- [Given material]
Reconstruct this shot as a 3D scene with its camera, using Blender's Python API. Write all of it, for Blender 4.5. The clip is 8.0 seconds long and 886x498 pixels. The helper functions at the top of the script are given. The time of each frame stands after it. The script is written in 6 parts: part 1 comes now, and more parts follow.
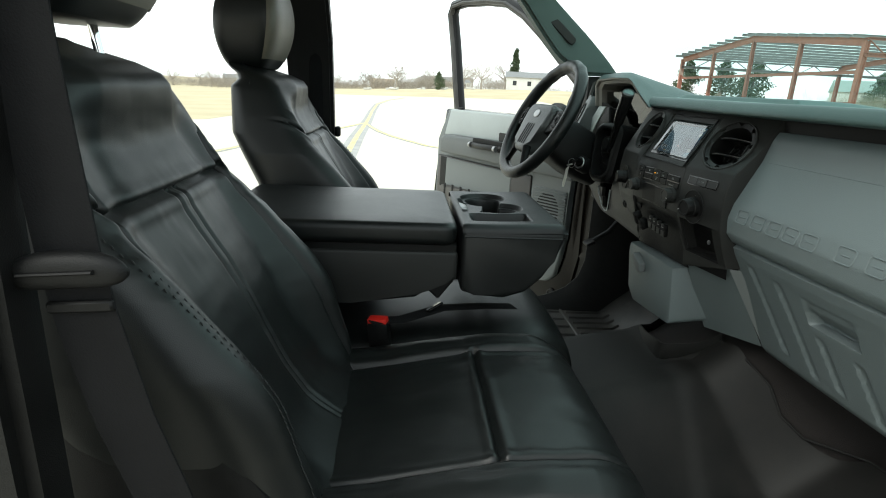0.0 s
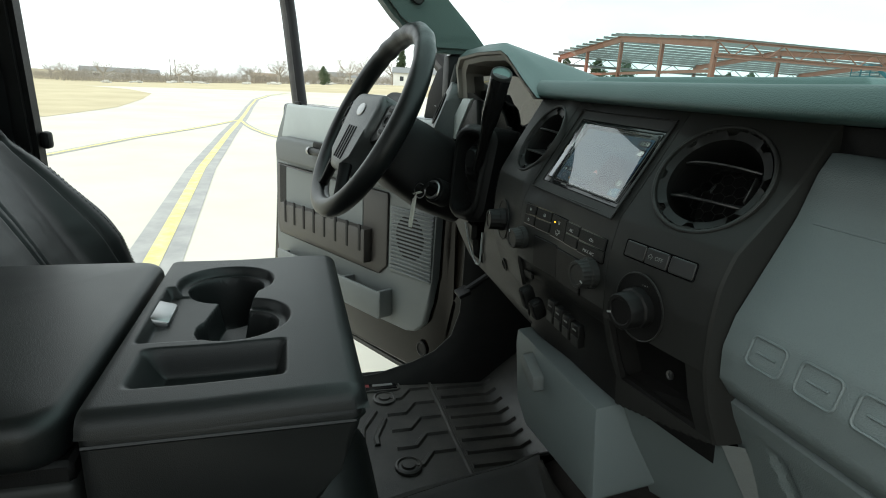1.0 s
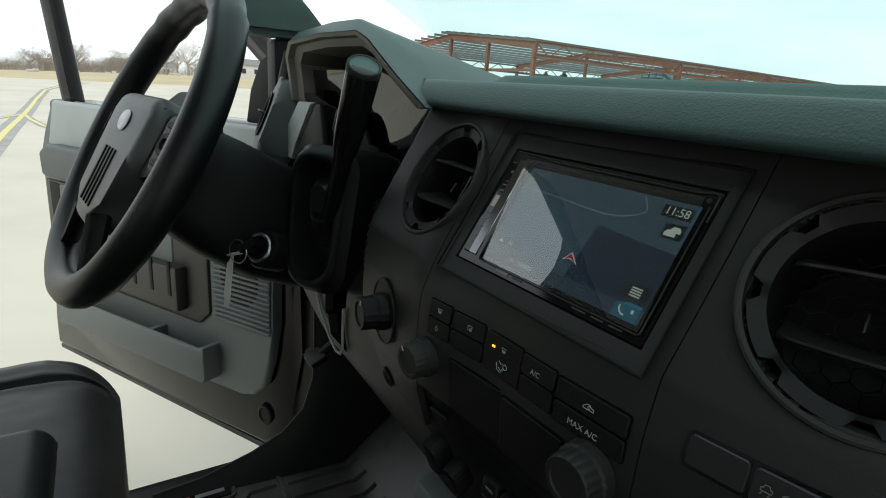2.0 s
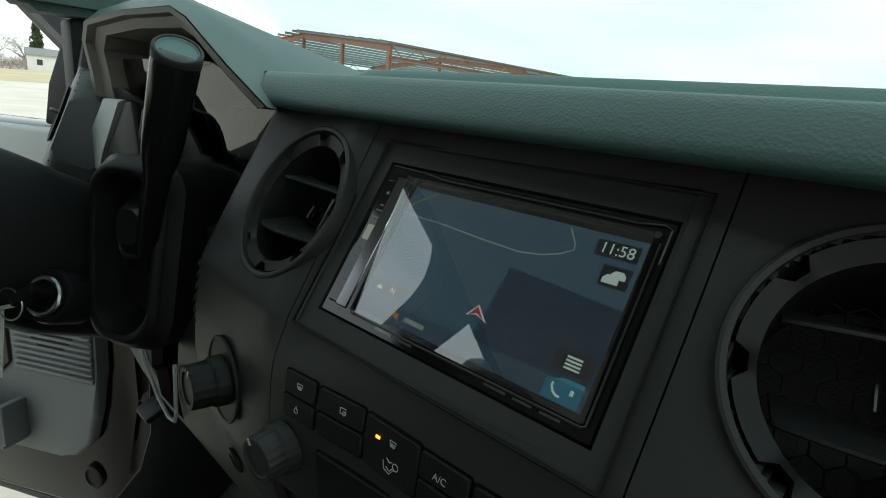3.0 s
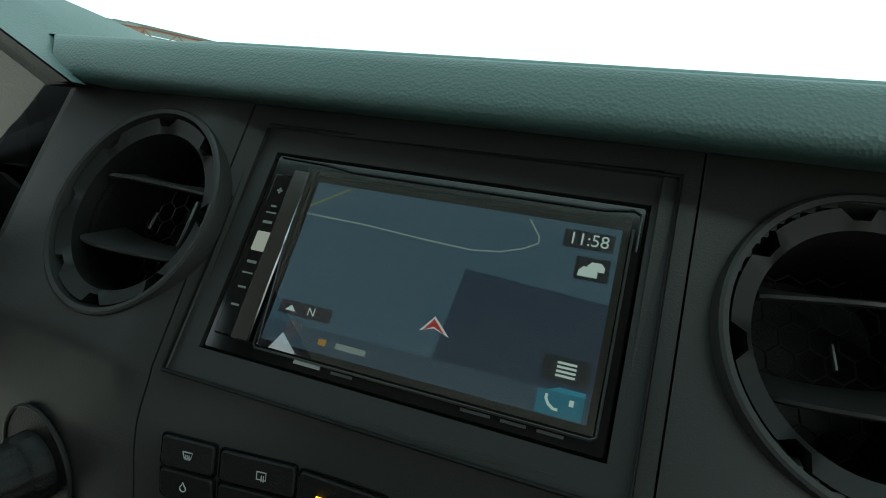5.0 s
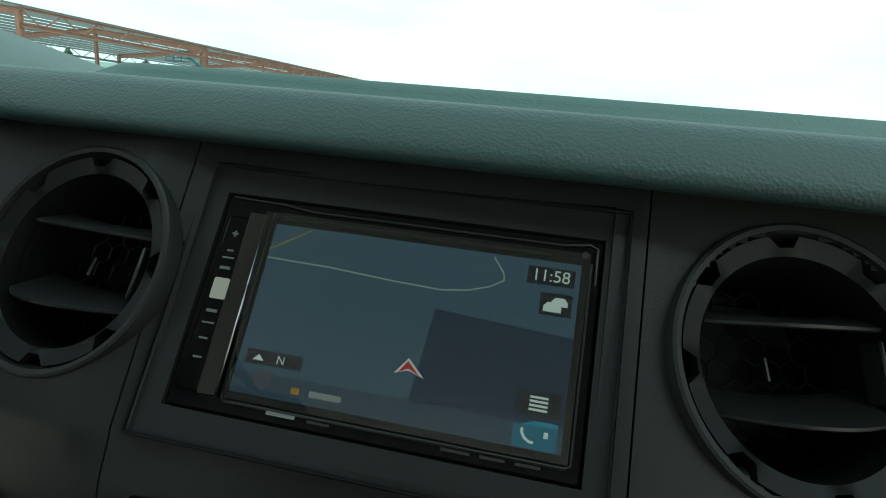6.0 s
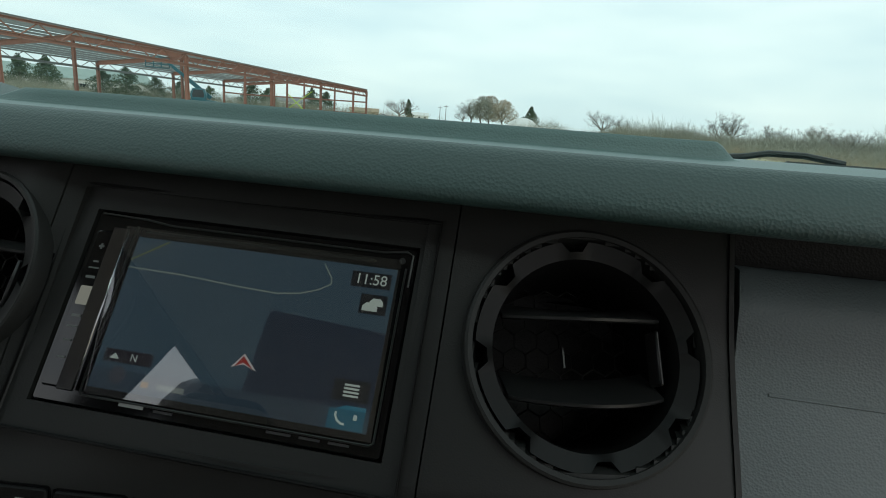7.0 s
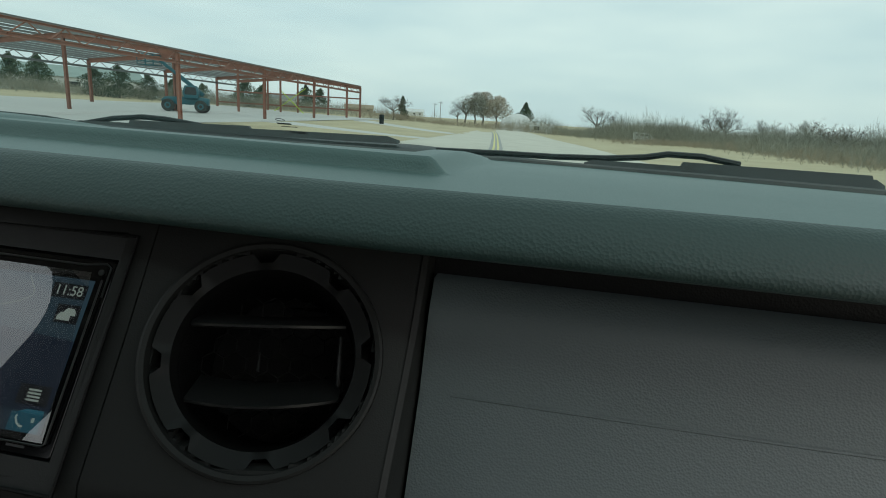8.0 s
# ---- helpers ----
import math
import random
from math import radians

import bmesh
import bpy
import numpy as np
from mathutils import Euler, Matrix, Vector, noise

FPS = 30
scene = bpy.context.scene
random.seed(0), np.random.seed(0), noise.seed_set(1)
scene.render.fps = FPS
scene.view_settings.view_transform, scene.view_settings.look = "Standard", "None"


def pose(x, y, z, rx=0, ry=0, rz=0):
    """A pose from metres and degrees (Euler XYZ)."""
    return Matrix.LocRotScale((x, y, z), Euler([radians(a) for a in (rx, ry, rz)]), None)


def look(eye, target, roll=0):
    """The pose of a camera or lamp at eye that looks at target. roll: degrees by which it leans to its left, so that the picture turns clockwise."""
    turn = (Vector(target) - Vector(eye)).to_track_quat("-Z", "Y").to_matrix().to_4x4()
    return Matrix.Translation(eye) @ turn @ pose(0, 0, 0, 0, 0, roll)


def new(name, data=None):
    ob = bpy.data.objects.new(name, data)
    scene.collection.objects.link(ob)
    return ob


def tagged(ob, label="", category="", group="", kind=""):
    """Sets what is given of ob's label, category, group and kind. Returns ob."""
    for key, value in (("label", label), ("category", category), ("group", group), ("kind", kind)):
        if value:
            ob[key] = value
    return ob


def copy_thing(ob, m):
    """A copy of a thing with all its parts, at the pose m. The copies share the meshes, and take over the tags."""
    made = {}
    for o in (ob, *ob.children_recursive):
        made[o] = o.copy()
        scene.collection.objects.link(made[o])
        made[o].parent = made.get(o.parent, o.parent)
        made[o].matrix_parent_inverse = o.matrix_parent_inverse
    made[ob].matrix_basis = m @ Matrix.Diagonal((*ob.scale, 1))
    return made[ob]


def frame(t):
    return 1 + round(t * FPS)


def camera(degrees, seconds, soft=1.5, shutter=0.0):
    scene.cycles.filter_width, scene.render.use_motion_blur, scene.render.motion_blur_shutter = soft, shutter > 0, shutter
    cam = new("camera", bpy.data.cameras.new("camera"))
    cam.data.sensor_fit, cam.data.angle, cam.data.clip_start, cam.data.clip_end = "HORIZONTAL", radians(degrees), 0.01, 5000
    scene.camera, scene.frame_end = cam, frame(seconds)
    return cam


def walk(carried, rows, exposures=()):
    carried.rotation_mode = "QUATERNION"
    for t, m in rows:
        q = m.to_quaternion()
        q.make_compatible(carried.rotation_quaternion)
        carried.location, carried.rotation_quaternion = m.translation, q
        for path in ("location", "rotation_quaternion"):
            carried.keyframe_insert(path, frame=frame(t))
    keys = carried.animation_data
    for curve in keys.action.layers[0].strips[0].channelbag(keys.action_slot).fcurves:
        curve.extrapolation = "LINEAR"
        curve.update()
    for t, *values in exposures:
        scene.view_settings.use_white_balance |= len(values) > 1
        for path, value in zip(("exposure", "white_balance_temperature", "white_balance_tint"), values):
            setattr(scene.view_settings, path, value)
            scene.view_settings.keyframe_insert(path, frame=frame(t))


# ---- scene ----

- [Written problem] Return each line from the material above exactly, but not the pictures.

- [Output for this task]
Reconstruct this shot as a 3D scene with its camera, using Blender's Python API. Write all of it, for Blender 4.5. The clip is 8.0 seconds long and 886x498 pixels. The helper functions at the top of the script are given. The time of each frame stands after it. The script is written in 6 parts: part 1 comes now, and more parts follow.
0.0 s
1.0 s
2.0 s
3.0 s
5.0 s
6.0 s
7.0 s
8.0 s
# ---- helpers ----
import math
import random
from math import radians

import bmesh
import bpy
import numpy as np
from mathutils import Euler, Matrix, Vector, noise

FPS = 30
scene = bpy.context.scene
random.seed(0), np.random.seed(0), noise.seed_set(1)
scene.render.fps = FPS
scene.view_settings.view_transform, scene.view_settings.look = "Standard", "None"


def pose(x, y, z, rx=0, ry=0, rz=0):
    """A pose from metres and degrees (Euler XYZ)."""
    return Matrix.LocRotScale((x, y, z), Euler([radians(a) for a in (rx, ry, rz)]), None)


def look(eye, target, roll=0):
    """The pose of a camera or lamp at eye that looks at target. roll: degrees by which it leans to its left, so that the picture turns clockwise."""
    turn = (Vector(target) - Vector(eye)).to_track_quat("-Z", "Y").to_matrix().to_4x4()
    return Matrix.Translation(eye) @ turn @ pose(0, 0, 0, 0, 0, roll)


def new(name, data=None):
    ob = bpy.data.objects.new(name, data)
    scene.collection.objects.link(ob)
    return ob


def tagged(ob, label="", category="", group="", kind=""):
    """Sets what is given of ob's label, category, group and kind. Returns ob."""
    for key, value in (("label", label), ("category", category), ("group", group), ("kind", kind)):
        if value:
            ob[key] = value
    return ob


def copy_thing(ob, m):
    """A copy of a thing with all its parts, at the pose m. The copies share the meshes, and take over the tags."""
    made = {}
    for o in (ob, *ob.children_recursive):
        made[o] = o.copy()
        scene.collection.objects.link(made[o])
        made[o].parent = made.get(o.parent, o.parent)
        made[o].matrix_parent_inverse = o.matrix_parent_inverse
    made[ob].matrix_basis = m @ Matrix.Diagonal((*ob.scale, 1))
    return made[ob]


def frame(t):
    return 1 + round(t * FPS)


def camera(degrees, seconds, soft=1.5, shutter=0.0):
    scene.cycles.filter_width, scene.render.use_motion_blur, scene.render.motion_blur_shutter = soft, shutter > 0, shutter
    cam = new("camera", bpy.data.cameras.new("camera"))
    cam.data.sensor_fit, cam.data.angle, cam.data.clip_start, cam.data.clip_end = "HORIZONTAL", radians(degrees), 0.01, 5000
    scene.camera, scene.frame_end = cam, frame(seconds)
    return cam


def walk(carried, rows, exposures=()):
    carried.rotation_mode = "QUATERNION"
    for t, m in rows:
        q = m.to_quaternion()
        q.make_compatible(carried.rotation_quaternion)
        carried.location, carried.rotation_quaternion = m.translation, q
        for path in ("location", "rotation_quaternion"):
            carried.keyframe_insert(path, frame=frame(t))
    keys = carried.animation_data
    for curve in keys.action.layers[0].strips[0].channelbag(keys.action_slot).fcurves:
        curve.extrapolation = "LINEAR"
        curve.update()
    for t, *values in exposures:
        scene.view_settings.use_white_balance |= len(values) > 1
        for path, value in zip(("exposure", "white_balance_temperature", "white_balance_tint"), values):
            setattr(scene.view_settings, path, value)
            scene.view_settings.keyframe_insert(path, frame=frame(t))


# ---- scene ----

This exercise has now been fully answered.